M94 has a very bright core with much fainter but, interestingly, very tightly wrapped spiral arms. This photo just captures the brighter inner part of the galaxy. The galaxy's disk should extend about half way to the nearer stars to the right and below. It is approximately 33 million l.y. distant and believed to be gravitationally associated with M51 and several smaller galaxies.


M64 12h 56.7m +21° 41´ Coma Berenices 8.5 Sky Atlas 2000.0
chart 7
M64 2009-04-04
NGC 4826 – Black Eye Galaxy

2009-04-04
White balance = 6000K (Cloudy)
Noise reduction = Off
This is a combination of twenty-nine 20 s, ISO 800 photos. A flatfield was removed from each and the contrast was stretched. The modified images were averaged in five groups of five and one of four, and the contrast stretched again. These were averaged and the contrast stretched on last time. Finally I rotated, cropped and reduced the image by 1/3.

This is another Sb spiral galaxy with a dark dust lane, visible in this photo, to the north-east of the central bluge, which inspired this galaxy's common moniker. This is a more challenging object for a small telescope but I have seen M64 and its dust lane from a dark site. M64 is 12,000,000 l.y. distant.


M63 13h 15.8m +42° 02´ Canes Venatici 8.6 Sky Atlas 2000.0
chart 7
M63 NGC 5055 – Sunflower Galaxy

2009-05-23
Prime focus (32.5×)
Created from the fifty best20 s, ISO 1600 photos. I removed a dark frame and flat field from each photo, then enhanced the contrast. I averaged these together in groups of ten and enhanced the contrast again. I then averaged the five groups and enhanced the contrast. Finally I cropped the image and reduced the scale by 33.3%.

The Sunflower Galaxy is an Sb type spiral galaxy 37,000 l.y. away. In this photo you can clearly see the bright core and some of the brighter parts of the outer arms. Just visible are some of the dark dust lanes. In better photos than this one, the combination of brighter star-forming regions with the dark dust lanes gives this galaxy a mottled appearance reminiscent of a sunflower.


M51 13h 29.9m +47° 12´ Canes Venatici 8.4 Sky Atlas 2000.0
chart 7
M51 NGC 5194 and NGC 5195 – Whirlpool Galaxy

2009-05-10
White balance = 6000K (Cloudy)
Noise reduction = Off
Prime focus (32.5×)
Created from the one hundred best 20 s, ISO 1600 photos. I removed a dark frame and flat field from each photo, then enhanced the contrast. I averaged these together in groups of five and enhanced the contrast again. I then average the twenty groups in groups of five and enhanced the contrast.

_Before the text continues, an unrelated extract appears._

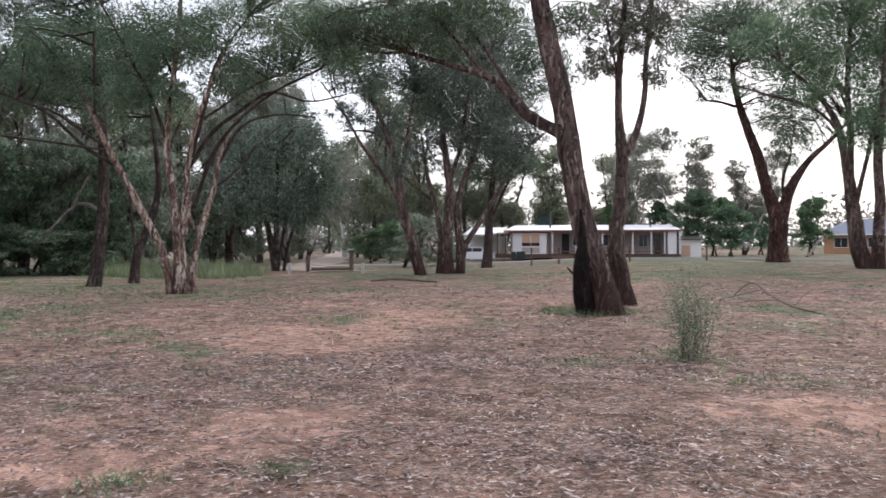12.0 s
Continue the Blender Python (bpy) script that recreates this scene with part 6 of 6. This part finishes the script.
def white_house():
    az, d = -138.3, 80
    x, y = bearing(az, d)
    H = thing("house", "low white house with a flat white roof and shaded verandah", "house", (x, y, 0.36), az)
    k = 0.0545
    X = lambda px: (px - 1040) * k
    part("wall", boxed(X(890), X(1175), 2.2, 9.0, 0.0, 2.75), SHADE_WALL, H, "recessed wall with the verandah's shade in its colour")
    part("deck", boxed(X(868), X(1178), -0.2, 2.2, 0.05, 0.42), TIMBER_DARK, H, "dark verandah deck")
    part("roof", corrugated(X(884), X(1178), -0.4, 9.4, 2.62, 3.3), ROOF_WHITE, H, "white ribbed metal roof")
    part("fascia", boxed(X(884), X(1178), -0.44, -0.4, 2.5, 2.64), TRIM_PINK, H, "faded pink fascia board")
    part("gutter", boxed(X(884), X(1178), -0.52, -0.44, 2.5, 2.6, bevel=0.01), TRIM_RED, H, "dusty red gutter")
    part("side_roof", corrugated(X(862), X(884), 0.0, 5, 2.3, 2.5), TIMBER_DARK, H, "dark porch roof")
    part("front_room", boxed(X(898), X(956), -0.1, 2.2, 0.42, 2.38), WALL_WHITE, H, "white clad front room")
    window(H, X(914), X(944), 1.15, 2.25, -0.12, 0.72)
    part("wall_panel", boxed(X(914), X(944), -0.125, -0.1, 0.5, 1.02), SHADE_WALL, H)
    # one solid dark slab; no opening is cut in the wall
    for a, b in ((980, 993),):
        dr = part("door", boxed(X(a), X(b), 2.12, 2.2, 0.42, 2.3), BIN_GREEN, H, "dark door slab in the doorway")
        part("handle", boxed(X(a) + 0.08, X(a) + 0.14, 2.06, 2.12, 1.35, 1.42), WIRE, dr)
    window(H, X(1000), X(1025), 1.2, 2.2, 2.18)
    window(H, X(1050), X(1085), 1.2, 2.2, 2.18)
    window(H, X(1112), X(1126), 1.1, 2.2, 2.18)
    dr = part("door", boxed(X(1138), X(1148), 2.12, 2.2, 0.42, 2.3), GLASS_DARK, H, "dark glass door")
    part("handle", boxed(X(1139), X(1140), 2.06, 2.12, 1.35, 1.42), WIRE, dr)
    for px in (872, 886, 966, 1006, 1050, 1100, 1130, 1152, 1176):
        part("verandah_post", boxed(X(px) - 0.06, X(px) + 0.06, -0.3, -0.18, 0.4, 2.4), WALL_WHITE if px > 950 else TIMBER_DARK, H)
    part("end_pier", boxed(X(1157), X(1171), -0.25, 2.2, 0.42, 2.38), WALL_WHITE, H, "white end wall")
    for a, b in ((958, 1004), (1008, 1048), (1054, 1098), (1104, 1150)):
        part("railing", boxed(X(a), X(b), -0.26, -0.2, 0.62, 0.68), TRIM_RED, H)
    part("step", boxed(X(966), X(1002), -0.8, -0.2, -0.1, 0.24), BRICK_DARK, H, "brown brick step")
    for px, h, r in ((958, 4.3, 0.09), (1133, 3.9, 0.07)):
        bm = bmesh.new()
        bmesh.ops.create_cone(bm, cap_ends=True, segments=12, radius1=r, radius2=r, depth=h - 2.7, matrix=Matrix.Translation((X(px), 4, (h + 2.7) / 2)))
        bmesh.ops.create_cone(bm, cap_ends=True, segments=12, radius1=r * 1.8, radius2=r * 1.2, depth=0.15, matrix=Matrix.Translation((X(px), 4, h + 0.05)))
        part("flue", bm, WIRE, H, "grey metal flue with a cowl")
    part("lean_to_wall", boxed(X(1176), X(1212), 0.5, 4, 0.0, 1.75), WALL_WHITE, H, "pale lean-to")
    part("lean_to_roof", corrugated(X(1174), X(1215), 0.2, 4.2, 1.75, 2.1), WIRE, H)
    part("lean_to_panel", boxed(X(1180), X(1194), 0.44, 0.49, 0.2, 1.2), BLIND, H)
    # wheelie bins stand in front
    for px in (902, 911, 918):
        b = thing("wheelie_bin", "dark plastic wheelie bin with a closed lid", "bin", (0, 0, 0), 0, "wheelie bins")
        part("body", boxed(-0.2, 0.2, -0.26, 0.26, 0.06, 0.8, bevel=0.04), BIN_GREEN, b)
        part("lid", boxed(-0.22, 0.22, -0.29, 0.28, 0.8, 0.86, bevel=0.02), BIN_GREEN, b)
        for sx in (-0.24, 0.2):
            bm = bmesh.new()
            bmesh.ops.create_cone(bm, cap_ends=True, segments=14, radius1=0.11, radius2=0.11, depth=0.05, matrix=Matrix.Translation((sx + 0.02, 0.28, 0.11)) @ Matrix.Rotation(radians(90), 4, "Y"))
            part("wheel", bm, DARK_STEEL, b)
        m = H.matrix_basis @ Matrix.Translation((X(px), -1.6, 0))
        b.matrix_basis = pose(m.translation.x, m.translation.y, float(height(m.translation.x, m.translation.y)), 0, 0, az)
    # carport on the far left end
    C = thing("carport", "white carport with a pitched metal roof", "carport", (0, 0, 0))
    m = H.matrix_basis @ Matrix.Translation((X(842), 5, 0))
    C.matrix_basis = pose(m.translation.x, m.translation.y, 0.36, 0, 0, az)
    part("roof", corrugated(-2.2, 1.6, -2, 4, 2.3, 3.1), ROOF_WHITE, C)
    for sx, sy in ((-2.0, -1.8), (1.4, -1.8), (-2.0, 3.6), (1.4, 3.6)):
        part("post", boxed(sx - 0.06, sx + 0.06, sy - 0.06, sy + 0.06, -0.4, 2.45 + (sy + 2) * 0.13), WALL_WHITE, C)
    part("back_panel", boxed(-2.4, 1.6, 3.7, 3.8, -0.4, 2.2), WALL_WHITE, C)
    return H


white_house()
CAR_PAINT = plain("white_car_paint", (0.75, 0.75, 0.76), 0.25, 0, 0.03, 1.0, 0.5)
TYRE = plain("tyre_rubber", (0.02, 0.02, 0.02), 0.85)


def car():
    x, y = bearing(-130.0, 77)
    c = thing("car", "white parked hatchback car beside the house", "car", (x, y, float(height(x, y))), -130)
    prof = [(-2.1, 0.35), (-2.1, 0.75), (-1.95, 0.9), (-1.0, 1.0), (-0.4, 1.42), (0.9, 1.45), (1.6, 1.05), (2.05, 0.95), (2.1, 0.4)]
    bm = bmesh.new()
    rows = []
    for s, w in ((-0.82, 0.9), (-0.86, 1.0), (0.86, 1.0), (0.82, 0.9)):
        rows.append([bm.verts.new((px, s * (0.86 if pz > 1.2 else 1.0), 0.35 + (pz - 0.35) * w)) for px, pz in prof])
    for a, b in zip(rows[:-1], rows[1:]):
        for k in range(len(prof) - 1):
            bm.faces.new((a[k], a[k + 1], b[k + 1], b[k]))
        bm.faces.new((a[-1], a[0], b[0], b[-1]))
    bm.faces.new(rows[0][::-1])
    bm.faces.new(rows[-1])
    body = part("body", bm, CAR_PAINT, c)
    for s in (-0.8, 0.8):
        for x0, x1 in ((-0.75, 0.05), (0.12, 0.95)):
            part("window", boxed(x0, x1, s - 0.03, s + 0.03, 1.0, 1.32, bevel=0.01), GLASS_DARK, c)
        for wx in (-1.35, 1.3):
            bm = bmesh.new()
            bmesh.ops.create_cone(bm, cap_ends=True, segments=20, radius1=0.31, radius2=0.31, depth=0.2, matrix=Matrix.Translation((wx, s, 0.31)) @ Matrix.Rotation(radians(90), 4, "X"))
            wh = part("wheel", bm, TYRE, c, "black tyre")
            bm = bmesh.new()
            bmesh.ops.create_cone(bm, cap_ends=True, segments=14, radius1=0.18, radius2=0.18, depth=0.22, matrix=Matrix.Translation((wx, s, 0.31)) @ Matrix.Rotation(radians(90), 4, "X"))
            part("rim", bm, WIRE, wh)
    for s in (-0.6, 0.6):
        part("headlight", boxed(-2.13, -2.06, s - 0.15, s + 0.15, 0.68, 0.8, bevel=0.01), SIGN_WHITE, c)


car()
BRICK_ORANGE = plain("orange_brick", (0.42, 0.24, 0.14), 0.9, 0, 0.25, 7)
ROOF_BLUE = plain("blue_grey_roof_tiles", (0.17, 0.19, 0.24), 0.8, 0, 0.2, 5)


def brick_house():
    az = -153.75
    x, y = bearing(az, 112)
    H = thing("house", "orange brick house with a blue-grey hipped roof", "house", (x, y, 0.4), az)
    part("wall", boxed(-3.2, 6.5, 0, 7, -0.4, 2.5), BRICK_ORANGE, H)
    bm = bmesh.new()
    v = [bm.verts.new(p) for p in ((-3.9, -0.7, 2.4), (7.2, -0.7, 2.4), (7.2, 7.7, 2.4), (-3.9, 7.7, 2.4), (-0.4, 3.5, 4.3), (3.7, 3.5, 4.3))]
    for f in ((0, 1, 5, 4), (1, 2, 5), (2, 3, 4, 5), (3, 0, 4), (3, 2, 1, 0)):
        bm.faces.new([v[i] for i in f])
    part("roof", bm, ROOF_BLUE, H, "blue-grey tiled hip roof")
    part("gutter", boxed(-3.95, 7.25, -0.8, -0.7, 2.3, 2.42), WALL_WHITE, H)
    window(H, -2.0, -0.6, 0.9, 2.0, -0.03)
    window(H, 1.6, 3.4, 0.9, 2.0, -0.03)
    dr = part("door", boxed(0.2, 1.0, -0.05, 0.02, 0.0, 2.05), TIMBER_DARK, H)
    part("handle", boxed(0.85, 0.92, -0.1, -0.05, 0.95, 1.02), WIRE, dr)


brick_house()
x, y = bearing(-151.2, 82)
lean_pole = thing("pole", "pale leaning timber pole on the verge", "pole", (x, y, float(height(x, y))), -151.2)
bm = bmesh.new()
bmesh.ops.create_cone(bm, cap_ends=True, segments=10, radius1=0.09, radius2=0.07, depth=2.4, matrix=Matrix.Rotation(radians(34), 4, "Y") @ Matrix.Translation((0, 0, 1.1)))
part("shaft", bm, DEAD_WOOD, lean_pole)
part("peg", boxed(-0.15, 0.15, -0.1, 0.1, -0.1, 0.15, bevel=0.02), POST_WOOD, lean_pole)
for az, d, h in ((-134.1, 58, 1.2), (-135.9, 60, 1.1), (-140.5, 60, 1.0), (-145.3, 62, 1.0)):
    x, y = bearing(az, d)
    p = thing("verge_post", "thin weathered timber post on the road verge", "post", (x, y, float(height(x, y))), az, "verge posts")
    part("post", boxed(-0.06, 0.06, -0.06, 0.06, -0.1, h, bevel=0.01), POST_WOOD, p)
    part("cap", boxed(-0.05, 0.05, -0.05, 0.05, h, h + 0.02), POST_WOOD, p)

def shed():
    x, y = bearing(-121.75, 118)
    h = thing("shed", "small pale sheet-metal shed beside the track", "shed", (x, y, float(height(x, y))), -118)
    part("wall", boxed(-1.1, 1.1, 0, 2.2, -0.2, 1.9), SHED_WALL, h)
    part("roof", corrugated(-1.25, 1.25, -0.15, 2.35, 1.95, 2.2), WIRE, h)
    part("door", boxed(-0.4, 0.4, -0.04, 0.0, 0.0, 1.75), WALL_WHITE, h)


SHED_WALL = plain("pale_sheet_metal", (0.5, 0.48, 0.45), 0.6)
shed()

# ---- playground across the creek ----
GREEN_PLASTIC = plain("green_plastic", (0.02, 0.34, 0.2), 0.4, 0, 0.05)
BLUE_PLASTIC = plain("blue_plastic", (0.05, 0.09, 0.4), 0.4, 0, 0.05)


def playground():
    x, y = bearing(-27.1, 130)
    z = float(height(x, y))
    g = thing("play_dome", "bright green round playground dome on short legs", "playground equipment", (x, y, z), -27)
    bm = bmesh.new()
    bmesh.ops.create_uvsphere(bm, u_segments=20, v_segments=12, radius=0.8, matrix=Matrix.Translation((0, 0, 1.1)))
    part("dome", bm, GREEN_PLASTIC, g)
    for k in range(4):
        a = k * math.pi / 2 + 0.6
        part("leg", boxed(0.45 * math.cos(a) - 0.05, 0.45 * math.cos(a) + 0.05, 0.45 * math.sin(a) - 0.05, 0.45 * math.sin(a) + 0.05, -0.1, 0.7), DARK_STEEL, g)
    x, y = bearing(-28.1, 132)
    s = thing("play_tower", "blue and white playground tower with panels", "playground equipment", (x, y, float(height(x, y))), -28)
    for sx in (-1.1, 0, 1.1):
        for sy in (0, 1.2):
            part("post", boxed(sx - 0.06, sx + 0.06, sy - 0.06, sy + 0.06, -0.1, 2.6), SIGN_WHITE, s)
    part("panel", boxed(0.1, 1.0, -0.05, 0.05, 1.1, 2.3), BLUE_PLASTIC, s)
    part("panel", boxed(-1.0, -0.5, -0.05, 0.05, 0.9, 2.5), BLUE_PLASTIC, s)
    part("platform", boxed(-1.1, 1.1, 0, 1.2, 0.9, 1.0), SIGN_WHITE, s)
    x, y = bearing(-23.6, 150)
    h = thing("low_building", "long low red brick building across the field", "building", (x, y, float(height(x, y))), -24)
    part("wall", boxed(-7.5, 6.5, 0, 5, -0.3, 1.5), BRICK_DARK, h)
    part("plinth", boxed(-7.6, 6.6, -0.06, 0, -0.3, 0.3), SIGN_WHITE, h)
    part("roof", corrugated(-7.9, 6.9, -0.4, 5.4, 1.5, 2.0), plain("faded_red_roof", (0.42, 0.22, 0.17), 0.8), h)


playground()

I averaged the resulting four groups of twenty-five and strongly enhanced the contrast once again. Finally I rotated the image to north-up, cropped it and reduced the scale by a factor of three.

Beyond it striking appearance, this Sc spiral galaxy is famous as the first whose sprial structure was observed (Lord Rosse in 1845). The brighter parts of the two spiral arms are visible while careful examination reveals some of the extended dust lanes within those arms. To the north, north-east is the companion galaxy, NGC 5195. These companions are definitely interacting with each other. Scientific investigations have traced a stream of stars and gas connecting the two. M51 is 37,000,000 l.y. distant. I've always thought M51 disappointing through a small telescope but blurted "wow!" the first time I saw it through a larger telescope.


M83 13h 37.0m -29° 52´ Hydra 7.6 Sky Atlas 2000.0
chart 21
M83 NGC 5236

25.0 mm eyepiece (50.0×)
This photo was created by averaging four 30 s, f/2.8, ISO 400 photos. A background field was removed and the contrast is strongly enhanced.

In a better picture than this, M83 is an amazing barred spiral galaxy seen nearly face on. Here, all that is visible is the very brightest part of the nucleus found at the center of the image. M83 is 8,500,000 l.y. distance and 40,000 l.y. across.


M101 14h 03.2m 54° 21´ Ursa Major 7.9 Sky Atlas 2000.0
chart 2
M101 2009-05-30 NGC 5457 – Pinwheel Galaxy

2009-05-30
White balance = 6000K (Cloudy)
Noise reduction = Off
prime focus (32.5×)
This is created from my seventy-five best 30 s, ISO 1600 photos. I removed a dark frame and flat field from each, then I enhanced the contrast and applied a 3×3 Gaussian blur to each. I averaged the modified photos in groups of seven, eight and six groups of ten, and enhanced the contrast. I average the groups, removed the residual background and enhanced. Finally, I reduced the image by a factor of three and cropped.

Burnham calls M101 "one of the finest examples of a large face-on Sc type sprial." While true, M101 can be disappointing in a small telescope because very little of its struture is evident. I know that from a dark site, careful examination can reveal a few of its brighter star forming regions, but here in town, I could only spot a faint hint of its central bulge. However, in photographs, M101's true grandeur becomes evident. My photo starts to show its structure and size but doesn't really do M101 justice.

M101 is the dominant member of the M101 Group of galaxies, and is approximately 27,000,000 l.y. distant.